La Mafia siempre simpatizó con el mundo del entretenimiento. Conectaba con sus negocios de prostitución, drogas, apuestas
En Los Soprano aparecía Hesh Rabkin, un jubilado con debilidad por las bellezas negras, que criaba caballos de carrera en New Jersey. Por su origen judío, no podía formar parte de la familia pero Tony apreciaba su mente enciclopédica. Rabkin, se nos contaba, se enriqueció con una discográfica en la que solía añadir su nombre al de los autores de las canciones.
Blanco y en botella: Rabkin era el trasunto de Moishe Morris Levy (1927-1990). Nacido en Harlem, sabía tratar con los afroamericanos. Tal vez no comprendiera el be-bop pero sí entendió que aquel frenesí tenía público: dirigió locales luego legendarios, como el Birdland.
Fue en Birdland cuando descubrió el filón del publishing. El representante de ASCAP, una de las sociedades de autores, se presentó exigiendo cobrar por el uso de sus canciones. El rayo le deslumbró: “O sea que cada vez que suena una canción, su editorial cobra una cantidad...”.

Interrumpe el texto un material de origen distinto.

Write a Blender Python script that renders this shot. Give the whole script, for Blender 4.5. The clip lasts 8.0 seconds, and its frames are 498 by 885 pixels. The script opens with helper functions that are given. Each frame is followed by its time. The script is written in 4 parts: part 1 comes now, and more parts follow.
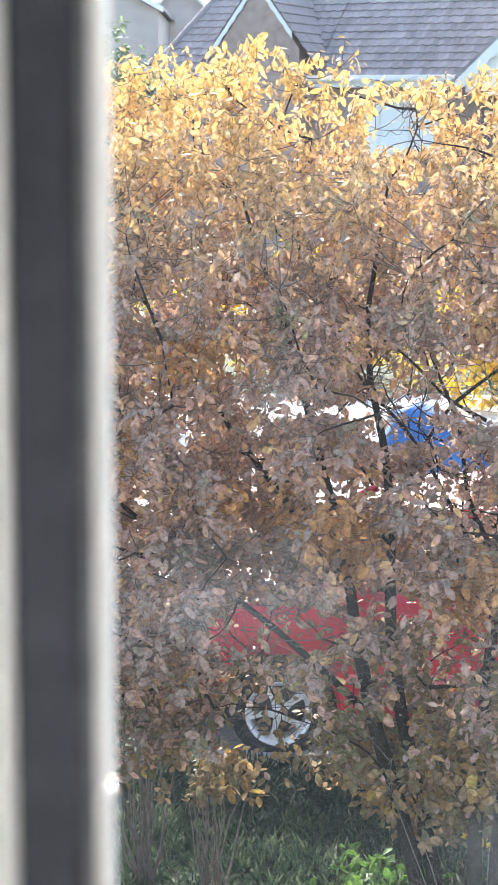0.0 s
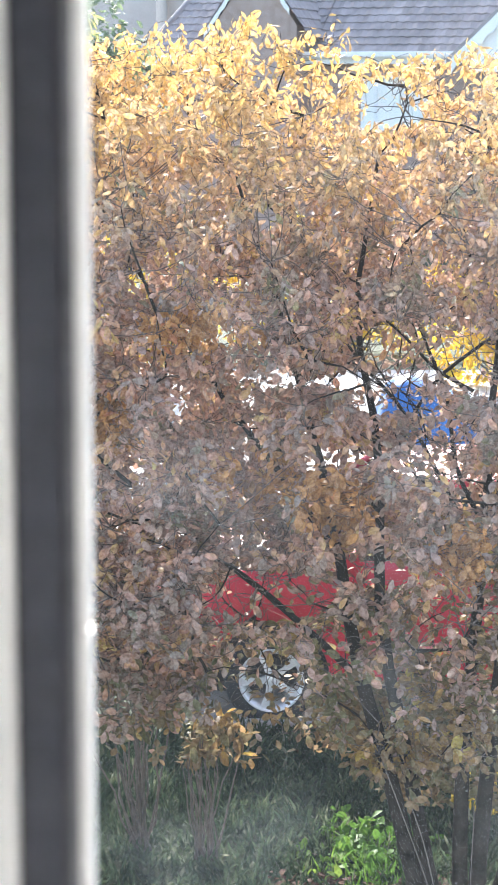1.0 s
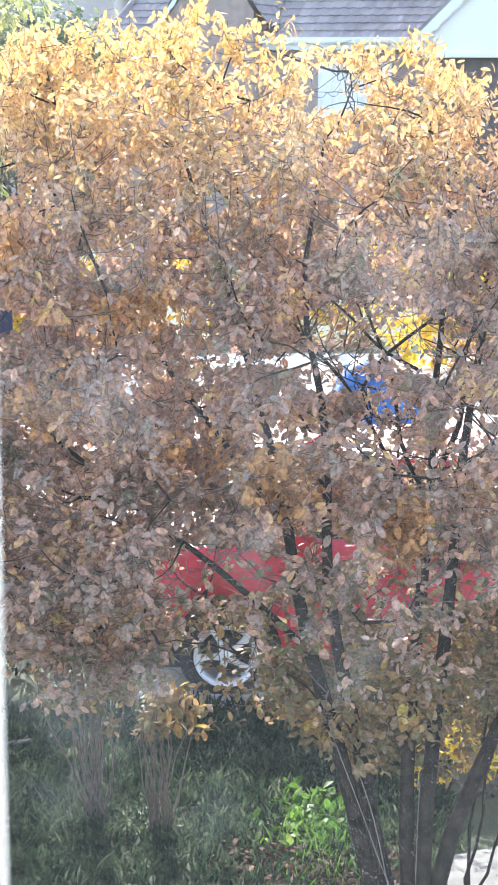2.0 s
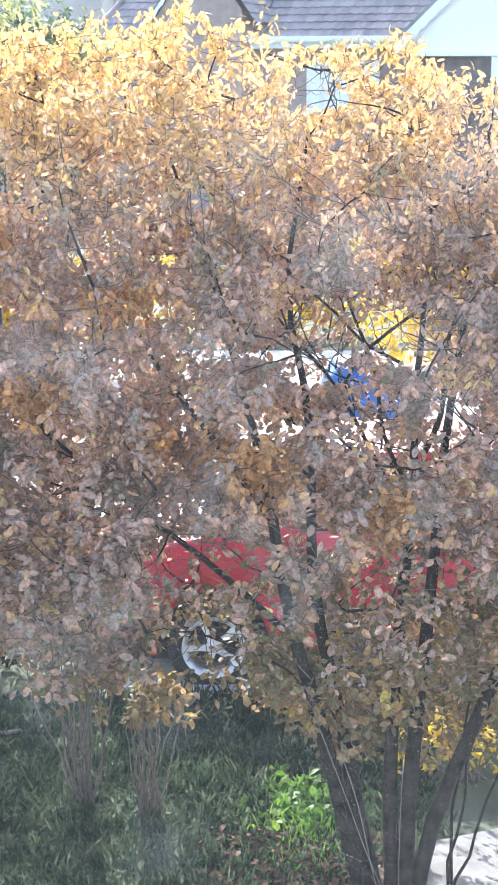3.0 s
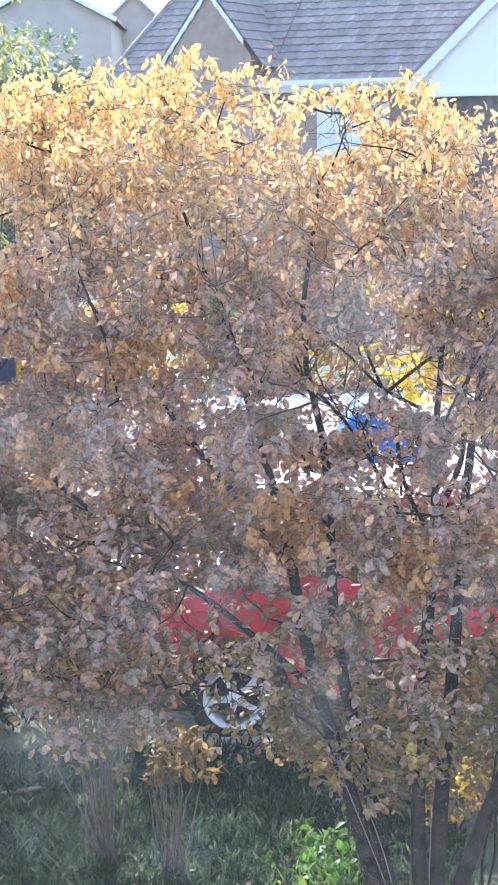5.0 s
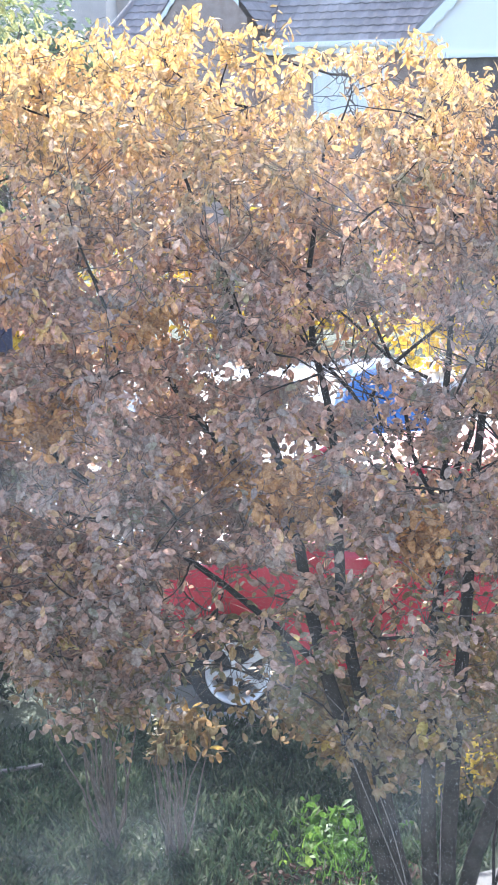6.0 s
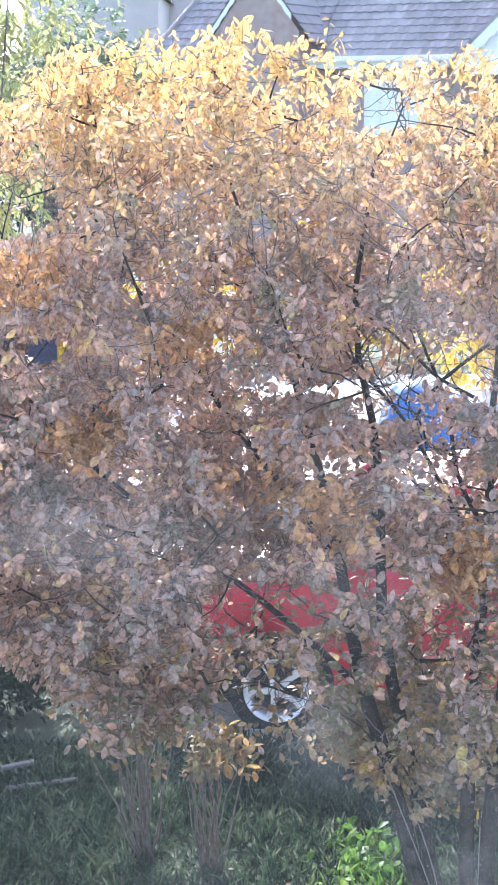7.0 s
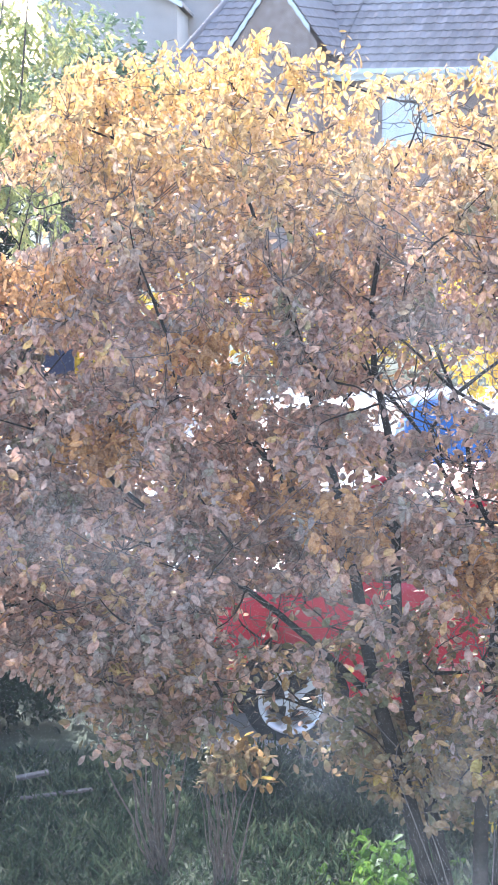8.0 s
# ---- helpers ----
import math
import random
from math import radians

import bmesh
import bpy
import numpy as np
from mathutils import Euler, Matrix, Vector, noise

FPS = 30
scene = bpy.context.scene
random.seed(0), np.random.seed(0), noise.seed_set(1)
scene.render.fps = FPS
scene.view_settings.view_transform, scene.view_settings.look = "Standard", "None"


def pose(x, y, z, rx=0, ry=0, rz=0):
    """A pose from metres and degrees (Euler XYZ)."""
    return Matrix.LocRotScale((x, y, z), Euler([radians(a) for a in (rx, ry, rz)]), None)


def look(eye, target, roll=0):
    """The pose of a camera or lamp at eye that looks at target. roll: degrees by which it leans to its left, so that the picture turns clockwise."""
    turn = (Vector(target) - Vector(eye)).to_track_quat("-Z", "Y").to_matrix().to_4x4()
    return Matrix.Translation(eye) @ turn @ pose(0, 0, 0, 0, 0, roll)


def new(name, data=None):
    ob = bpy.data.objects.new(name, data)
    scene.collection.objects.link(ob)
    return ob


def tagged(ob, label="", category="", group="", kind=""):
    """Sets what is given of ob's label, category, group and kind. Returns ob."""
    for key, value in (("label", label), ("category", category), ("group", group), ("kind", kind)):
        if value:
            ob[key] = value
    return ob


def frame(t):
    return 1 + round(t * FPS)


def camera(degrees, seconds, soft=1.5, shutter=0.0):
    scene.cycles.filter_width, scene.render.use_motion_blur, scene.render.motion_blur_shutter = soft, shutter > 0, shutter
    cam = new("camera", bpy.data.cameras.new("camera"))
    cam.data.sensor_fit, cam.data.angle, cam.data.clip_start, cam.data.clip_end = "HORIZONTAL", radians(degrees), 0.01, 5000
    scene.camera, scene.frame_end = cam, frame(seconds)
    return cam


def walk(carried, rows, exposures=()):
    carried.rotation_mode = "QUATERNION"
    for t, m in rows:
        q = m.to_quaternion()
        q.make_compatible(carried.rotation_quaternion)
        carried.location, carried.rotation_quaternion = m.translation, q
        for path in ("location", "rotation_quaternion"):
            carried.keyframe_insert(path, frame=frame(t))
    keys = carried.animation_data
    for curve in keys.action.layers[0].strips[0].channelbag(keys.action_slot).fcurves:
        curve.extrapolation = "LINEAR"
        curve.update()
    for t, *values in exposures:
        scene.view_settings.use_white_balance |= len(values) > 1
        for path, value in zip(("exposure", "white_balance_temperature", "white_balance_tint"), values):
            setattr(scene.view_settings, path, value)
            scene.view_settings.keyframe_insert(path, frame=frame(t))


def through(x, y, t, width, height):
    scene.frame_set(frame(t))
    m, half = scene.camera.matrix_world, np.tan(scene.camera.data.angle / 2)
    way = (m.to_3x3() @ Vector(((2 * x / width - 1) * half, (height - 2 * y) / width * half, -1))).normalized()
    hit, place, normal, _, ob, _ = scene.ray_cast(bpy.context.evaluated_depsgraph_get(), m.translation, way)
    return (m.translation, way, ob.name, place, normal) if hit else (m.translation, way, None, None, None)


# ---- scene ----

Inmediatamente puso en marcha su propia editorial y convenció a muchos creadores negros para que le cedieran sus composiciones. En 1956, se convirtió en cabeza visible de una discográfica que buscaba beneficiarse de la bonanza del rock and roll: millones de teenagers que gastaban su dinero en cantantes trepidantes y grupos de doo wop.
El nombre, Roulette Records, merece una explicación: uno de los socios era George Goldner, gran disquero al que le perdía su ludopatía. Tapando deudas, Goldner fue desprendiéndose de sus sellos, que terminaron en Roulette. Levy no sabía distinguir una rumba de un samba pero se hizo con grabaciones de Tito Puente, Count Basie, Sarah Vaughan.
Los consumidores más buscados eran los adolescentes. Roulette compraba masters, grabaciones ya acabadas, y fichaba talento fresco, tras la obligada prueba. Explotó la moda del twist. Recopilatorios como Woo-hoo: the Roulette story (One Day Music) muestran que Levy tuvo grandes aciertos, de Frankie Lymon a Jimmie Rodgers.
Una de las ventajas de fichar por Roulette es que el capo reconocía su gran ignorancia y dejaba libertad a artistas, arregladores, productores. El inconveniente: apenas pagaba. Tommy James, solista de los Shondells, denuncia en su biografía que Roulette les robó unos 30 millones de dólares en royalties. Pero uno no discutía con un asociado de la familia Genovese.
Levy era feroz defendiendo sus intereses. En la disputa por los derechos de autor de la inmortal Why do fools fall in love, hasta el juez se rió cuando intentó explicar su aportación. Sabía intimidar: persuadió a John Lennon para que le dejara vender por correo un elepé suyo, alegando que había plagiado versos de Chuck Berry en Come together.
No esperen una moraleja reconfortante. Le condenaron a diez años de cárcel por una extorsión pero recurrió. Nunca pisó la prisión federal: estaba libre cuando un cáncer acabó con su vida.